PROBLEM TO SOLVE: Give back, exactly as it appears, the run of lines opening with the one containing "5. More parts follow." and closing with the one containing "tt.rotation_euler = (0, 0, radians(1.8))". Nothing outside that run should appear.

--- BEGIN ---

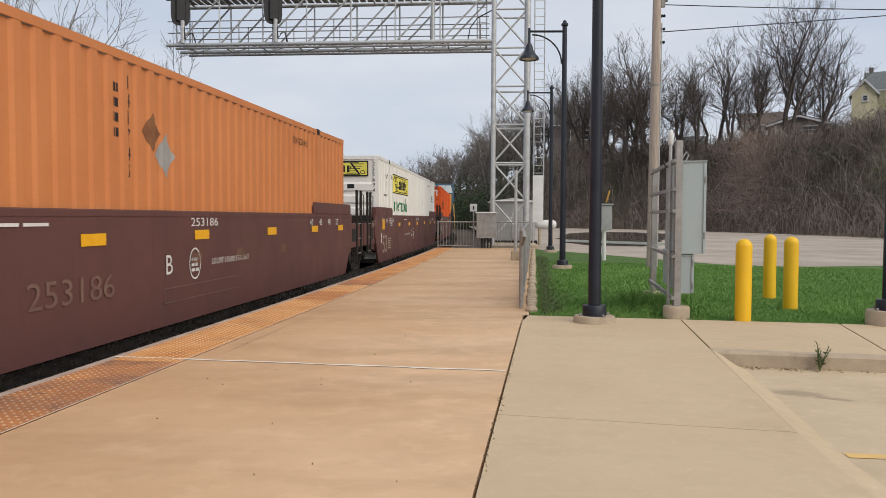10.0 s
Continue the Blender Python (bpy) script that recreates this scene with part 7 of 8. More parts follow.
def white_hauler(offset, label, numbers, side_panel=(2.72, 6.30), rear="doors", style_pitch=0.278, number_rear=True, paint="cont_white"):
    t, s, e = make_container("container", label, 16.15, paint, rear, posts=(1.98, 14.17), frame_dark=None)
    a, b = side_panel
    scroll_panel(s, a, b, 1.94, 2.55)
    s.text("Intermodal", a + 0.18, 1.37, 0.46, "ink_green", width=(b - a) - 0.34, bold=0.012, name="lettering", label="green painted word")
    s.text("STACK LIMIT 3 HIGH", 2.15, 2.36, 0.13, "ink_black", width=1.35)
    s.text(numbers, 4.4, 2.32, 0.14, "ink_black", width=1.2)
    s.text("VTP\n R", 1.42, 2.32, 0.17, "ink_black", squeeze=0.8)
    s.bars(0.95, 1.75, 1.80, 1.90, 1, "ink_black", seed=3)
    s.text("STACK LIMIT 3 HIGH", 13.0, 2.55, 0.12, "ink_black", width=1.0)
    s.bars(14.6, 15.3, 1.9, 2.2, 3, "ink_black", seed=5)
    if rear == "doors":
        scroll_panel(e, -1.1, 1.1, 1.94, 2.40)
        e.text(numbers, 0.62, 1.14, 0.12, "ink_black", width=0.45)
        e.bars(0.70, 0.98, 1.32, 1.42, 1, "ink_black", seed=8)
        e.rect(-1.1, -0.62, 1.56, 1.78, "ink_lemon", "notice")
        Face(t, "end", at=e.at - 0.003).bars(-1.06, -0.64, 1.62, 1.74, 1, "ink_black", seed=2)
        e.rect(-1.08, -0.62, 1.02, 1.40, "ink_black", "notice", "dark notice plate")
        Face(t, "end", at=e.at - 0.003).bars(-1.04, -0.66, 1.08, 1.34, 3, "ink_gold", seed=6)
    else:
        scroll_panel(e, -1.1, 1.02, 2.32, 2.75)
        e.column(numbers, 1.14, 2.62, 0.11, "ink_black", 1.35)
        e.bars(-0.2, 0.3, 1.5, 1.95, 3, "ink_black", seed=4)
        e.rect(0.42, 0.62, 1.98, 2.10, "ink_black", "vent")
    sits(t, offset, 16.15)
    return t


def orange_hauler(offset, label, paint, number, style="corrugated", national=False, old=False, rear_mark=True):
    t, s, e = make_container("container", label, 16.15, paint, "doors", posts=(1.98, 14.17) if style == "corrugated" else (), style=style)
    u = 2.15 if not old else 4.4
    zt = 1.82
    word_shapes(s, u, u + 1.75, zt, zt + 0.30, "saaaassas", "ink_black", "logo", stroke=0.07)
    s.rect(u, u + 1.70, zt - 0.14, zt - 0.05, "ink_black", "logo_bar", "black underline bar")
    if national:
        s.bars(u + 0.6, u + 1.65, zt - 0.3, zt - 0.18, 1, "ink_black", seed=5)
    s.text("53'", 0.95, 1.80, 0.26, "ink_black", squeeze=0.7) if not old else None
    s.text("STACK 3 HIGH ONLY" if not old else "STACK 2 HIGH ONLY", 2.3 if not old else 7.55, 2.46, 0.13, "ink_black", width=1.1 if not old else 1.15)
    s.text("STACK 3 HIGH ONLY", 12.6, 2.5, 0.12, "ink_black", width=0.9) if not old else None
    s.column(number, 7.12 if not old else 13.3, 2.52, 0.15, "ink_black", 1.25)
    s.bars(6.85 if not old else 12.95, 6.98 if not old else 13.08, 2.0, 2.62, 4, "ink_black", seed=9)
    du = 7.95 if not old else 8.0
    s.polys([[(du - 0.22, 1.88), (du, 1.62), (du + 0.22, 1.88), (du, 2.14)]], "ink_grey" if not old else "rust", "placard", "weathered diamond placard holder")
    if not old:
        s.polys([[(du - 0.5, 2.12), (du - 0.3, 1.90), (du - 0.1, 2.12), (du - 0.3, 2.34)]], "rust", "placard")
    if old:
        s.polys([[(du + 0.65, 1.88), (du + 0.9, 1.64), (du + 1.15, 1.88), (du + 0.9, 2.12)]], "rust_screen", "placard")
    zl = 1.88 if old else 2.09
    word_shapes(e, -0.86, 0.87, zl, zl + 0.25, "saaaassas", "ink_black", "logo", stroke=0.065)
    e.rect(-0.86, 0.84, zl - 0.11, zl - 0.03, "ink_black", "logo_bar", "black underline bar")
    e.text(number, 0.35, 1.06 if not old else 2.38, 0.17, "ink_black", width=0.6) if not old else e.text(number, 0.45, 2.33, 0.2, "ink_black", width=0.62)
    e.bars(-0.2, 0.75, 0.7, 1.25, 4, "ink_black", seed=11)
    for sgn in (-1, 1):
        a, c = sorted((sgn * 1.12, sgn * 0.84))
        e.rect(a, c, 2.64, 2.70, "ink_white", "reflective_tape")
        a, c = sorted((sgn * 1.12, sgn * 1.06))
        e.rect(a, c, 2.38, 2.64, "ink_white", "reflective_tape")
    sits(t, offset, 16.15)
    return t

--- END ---
--- BEGIN ---

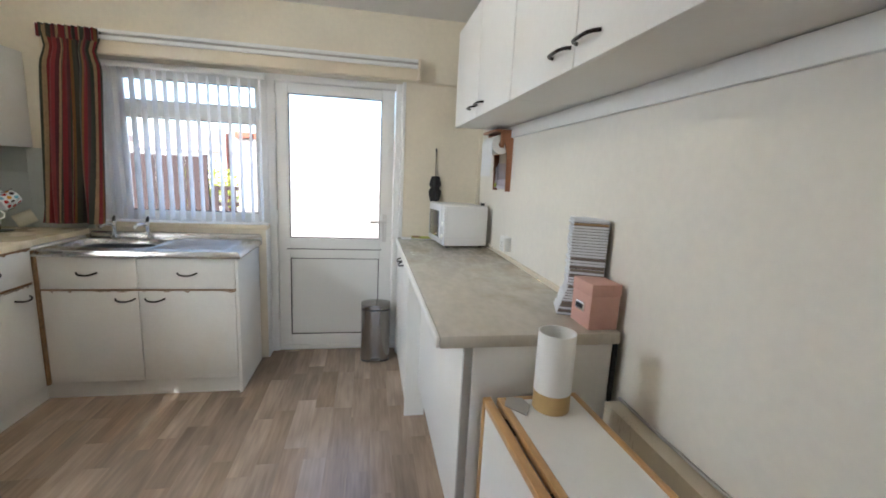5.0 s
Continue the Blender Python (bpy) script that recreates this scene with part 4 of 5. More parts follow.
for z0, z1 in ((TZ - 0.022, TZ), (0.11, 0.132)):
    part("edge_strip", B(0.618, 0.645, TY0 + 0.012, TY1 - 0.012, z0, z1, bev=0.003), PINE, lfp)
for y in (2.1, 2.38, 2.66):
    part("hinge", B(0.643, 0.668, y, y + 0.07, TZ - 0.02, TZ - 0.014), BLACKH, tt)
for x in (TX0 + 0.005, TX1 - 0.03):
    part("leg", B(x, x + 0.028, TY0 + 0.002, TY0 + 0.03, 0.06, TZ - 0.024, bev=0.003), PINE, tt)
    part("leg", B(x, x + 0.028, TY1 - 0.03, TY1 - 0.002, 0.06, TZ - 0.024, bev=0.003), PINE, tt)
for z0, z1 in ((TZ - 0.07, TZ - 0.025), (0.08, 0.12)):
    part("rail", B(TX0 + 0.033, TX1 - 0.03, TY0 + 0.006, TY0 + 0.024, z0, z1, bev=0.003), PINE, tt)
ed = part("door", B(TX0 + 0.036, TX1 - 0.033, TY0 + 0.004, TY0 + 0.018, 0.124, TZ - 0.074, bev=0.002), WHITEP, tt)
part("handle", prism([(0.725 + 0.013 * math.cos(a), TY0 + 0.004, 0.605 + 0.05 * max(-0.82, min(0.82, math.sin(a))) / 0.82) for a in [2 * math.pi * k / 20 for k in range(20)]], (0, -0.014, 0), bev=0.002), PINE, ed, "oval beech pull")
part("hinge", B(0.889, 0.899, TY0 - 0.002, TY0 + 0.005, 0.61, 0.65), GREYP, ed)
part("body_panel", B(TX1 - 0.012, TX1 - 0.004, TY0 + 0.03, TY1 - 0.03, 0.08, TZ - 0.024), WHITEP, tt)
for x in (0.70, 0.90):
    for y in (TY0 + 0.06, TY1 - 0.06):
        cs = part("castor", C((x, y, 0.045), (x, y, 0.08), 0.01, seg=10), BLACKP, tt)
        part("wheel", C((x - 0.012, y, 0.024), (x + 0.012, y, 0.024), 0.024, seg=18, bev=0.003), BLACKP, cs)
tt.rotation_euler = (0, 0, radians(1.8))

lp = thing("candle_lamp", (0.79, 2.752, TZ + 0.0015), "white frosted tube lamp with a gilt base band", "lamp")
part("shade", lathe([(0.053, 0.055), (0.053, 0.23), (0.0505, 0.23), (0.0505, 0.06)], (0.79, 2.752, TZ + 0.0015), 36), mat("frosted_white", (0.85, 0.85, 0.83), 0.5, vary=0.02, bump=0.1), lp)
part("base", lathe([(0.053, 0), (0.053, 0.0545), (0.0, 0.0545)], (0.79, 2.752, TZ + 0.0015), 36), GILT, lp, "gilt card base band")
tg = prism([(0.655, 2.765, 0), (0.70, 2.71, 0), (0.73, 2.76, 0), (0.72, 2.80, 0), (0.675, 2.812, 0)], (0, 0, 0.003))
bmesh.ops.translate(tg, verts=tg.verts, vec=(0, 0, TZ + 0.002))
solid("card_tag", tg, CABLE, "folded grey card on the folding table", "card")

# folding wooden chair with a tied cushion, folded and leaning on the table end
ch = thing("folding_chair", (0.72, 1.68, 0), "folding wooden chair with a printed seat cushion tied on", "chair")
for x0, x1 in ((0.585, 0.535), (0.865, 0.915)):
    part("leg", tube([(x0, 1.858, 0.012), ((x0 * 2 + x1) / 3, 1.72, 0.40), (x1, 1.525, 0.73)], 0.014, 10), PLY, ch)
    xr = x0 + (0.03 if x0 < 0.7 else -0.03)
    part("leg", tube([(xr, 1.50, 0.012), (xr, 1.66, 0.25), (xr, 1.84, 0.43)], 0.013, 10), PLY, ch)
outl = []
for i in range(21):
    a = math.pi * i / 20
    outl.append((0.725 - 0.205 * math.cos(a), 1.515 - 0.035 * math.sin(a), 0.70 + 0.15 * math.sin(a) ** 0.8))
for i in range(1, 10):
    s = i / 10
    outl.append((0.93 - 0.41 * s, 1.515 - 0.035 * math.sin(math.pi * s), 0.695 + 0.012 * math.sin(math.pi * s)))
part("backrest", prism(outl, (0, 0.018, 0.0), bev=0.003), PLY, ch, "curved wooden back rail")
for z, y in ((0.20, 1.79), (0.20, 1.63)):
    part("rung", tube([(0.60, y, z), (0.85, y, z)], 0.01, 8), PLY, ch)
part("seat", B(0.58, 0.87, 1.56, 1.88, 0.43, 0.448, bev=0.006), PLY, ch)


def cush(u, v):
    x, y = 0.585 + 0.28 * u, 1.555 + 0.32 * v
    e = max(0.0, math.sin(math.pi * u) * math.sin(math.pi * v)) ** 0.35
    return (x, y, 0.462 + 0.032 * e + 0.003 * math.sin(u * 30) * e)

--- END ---
--- BEGIN ---

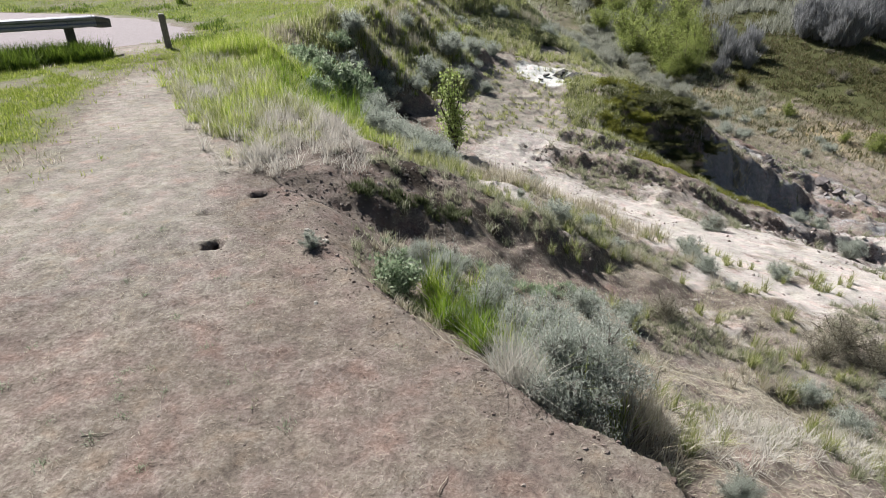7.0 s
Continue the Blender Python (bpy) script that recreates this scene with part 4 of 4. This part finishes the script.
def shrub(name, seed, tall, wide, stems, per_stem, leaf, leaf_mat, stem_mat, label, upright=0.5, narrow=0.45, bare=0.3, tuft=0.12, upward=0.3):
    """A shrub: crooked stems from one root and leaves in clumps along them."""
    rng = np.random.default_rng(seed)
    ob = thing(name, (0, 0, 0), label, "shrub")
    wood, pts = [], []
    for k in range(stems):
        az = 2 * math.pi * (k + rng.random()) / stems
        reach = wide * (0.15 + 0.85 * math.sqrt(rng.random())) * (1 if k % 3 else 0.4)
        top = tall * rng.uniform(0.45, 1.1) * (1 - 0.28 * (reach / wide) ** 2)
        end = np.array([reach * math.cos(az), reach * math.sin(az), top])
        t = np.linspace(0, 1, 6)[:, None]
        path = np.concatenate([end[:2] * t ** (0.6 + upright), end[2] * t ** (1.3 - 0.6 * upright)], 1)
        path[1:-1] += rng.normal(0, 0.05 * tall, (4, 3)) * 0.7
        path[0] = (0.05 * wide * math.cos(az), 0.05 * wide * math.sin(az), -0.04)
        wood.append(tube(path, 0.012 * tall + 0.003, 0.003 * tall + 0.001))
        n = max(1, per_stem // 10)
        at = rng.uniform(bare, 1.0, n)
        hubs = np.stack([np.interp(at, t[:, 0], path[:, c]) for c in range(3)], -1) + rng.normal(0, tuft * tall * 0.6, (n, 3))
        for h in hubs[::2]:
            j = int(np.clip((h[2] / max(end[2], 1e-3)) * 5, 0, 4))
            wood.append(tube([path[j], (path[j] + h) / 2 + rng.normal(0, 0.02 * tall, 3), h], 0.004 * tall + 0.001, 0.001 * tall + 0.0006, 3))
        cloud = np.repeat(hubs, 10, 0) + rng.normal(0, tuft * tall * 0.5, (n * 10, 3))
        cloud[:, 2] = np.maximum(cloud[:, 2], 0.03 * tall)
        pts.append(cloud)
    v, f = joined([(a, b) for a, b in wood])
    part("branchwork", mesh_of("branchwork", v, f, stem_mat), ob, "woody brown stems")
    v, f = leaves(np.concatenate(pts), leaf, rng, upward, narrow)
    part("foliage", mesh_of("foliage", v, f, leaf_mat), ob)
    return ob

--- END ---

SOLUTION TO THE PROBLEM:
Continue the Blender Python (bpy) script that recreates this scene with part 4 of 5. More parts follow.
for z0, z1 in ((TZ - 0.022, TZ), (0.11, 0.132)):
    part("edge_strip", B(0.618, 0.645, TY0 + 0.012, TY1 - 0.012, z0, z1, bev=0.003), PINE, lfp)
for y in (2.1, 2.38, 2.66):
    part("hinge", B(0.643, 0.668, y, y + 0.07, TZ - 0.02, TZ - 0.014), BLACKH, tt)
for x in (TX0 + 0.005, TX1 - 0.03):
    part("leg", B(x, x + 0.028, TY0 + 0.002, TY0 + 0.03, 0.06, TZ - 0.024, bev=0.003), PINE, tt)
    part("leg", B(x, x + 0.028, TY1 - 0.03, TY1 - 0.002, 0.06, TZ - 0.024, bev=0.003), PINE, tt)
for z0, z1 in ((TZ - 0.07, TZ - 0.025), (0.08, 0.12)):
    part("rail", B(TX0 + 0.033, TX1 - 0.03, TY0 + 0.006, TY0 + 0.024, z0, z1, bev=0.003), PINE, tt)
ed = part("door", B(TX0 + 0.036, TX1 - 0.033, TY0 + 0.004, TY0 + 0.018, 0.124, TZ - 0.074, bev=0.002), WHITEP, tt)
part("handle", prism([(0.725 + 0.013 * math.cos(a), TY0 + 0.004, 0.605 + 0.05 * max(-0.82, min(0.82, math.sin(a))) / 0.82) for a in [2 * math.pi * k / 20 for k in range(20)]], (0, -0.014, 0), bev=0.002), PINE, ed, "oval beech pull")
part("hinge", B(0.889, 0.899, TY0 - 0.002, TY0 + 0.005, 0.61, 0.65), GREYP, ed)
part("body_panel", B(TX1 - 0.012, TX1 - 0.004, TY0 + 0.03, TY1 - 0.03, 0.08, TZ - 0.024), WHITEP, tt)
for x in (0.70, 0.90):
    for y in (TY0 + 0.06, TY1 - 0.06):
        cs = part("castor", C((x, y, 0.045), (x, y, 0.08), 0.01, seg=10), BLACKP, tt)
        part("wheel", C((x - 0.012, y, 0.024), (x + 0.012, y, 0.024), 0.024, seg=18, bev=0.003), BLACKP, cs)
tt.rotation_euler = (0, 0, radians(1.8))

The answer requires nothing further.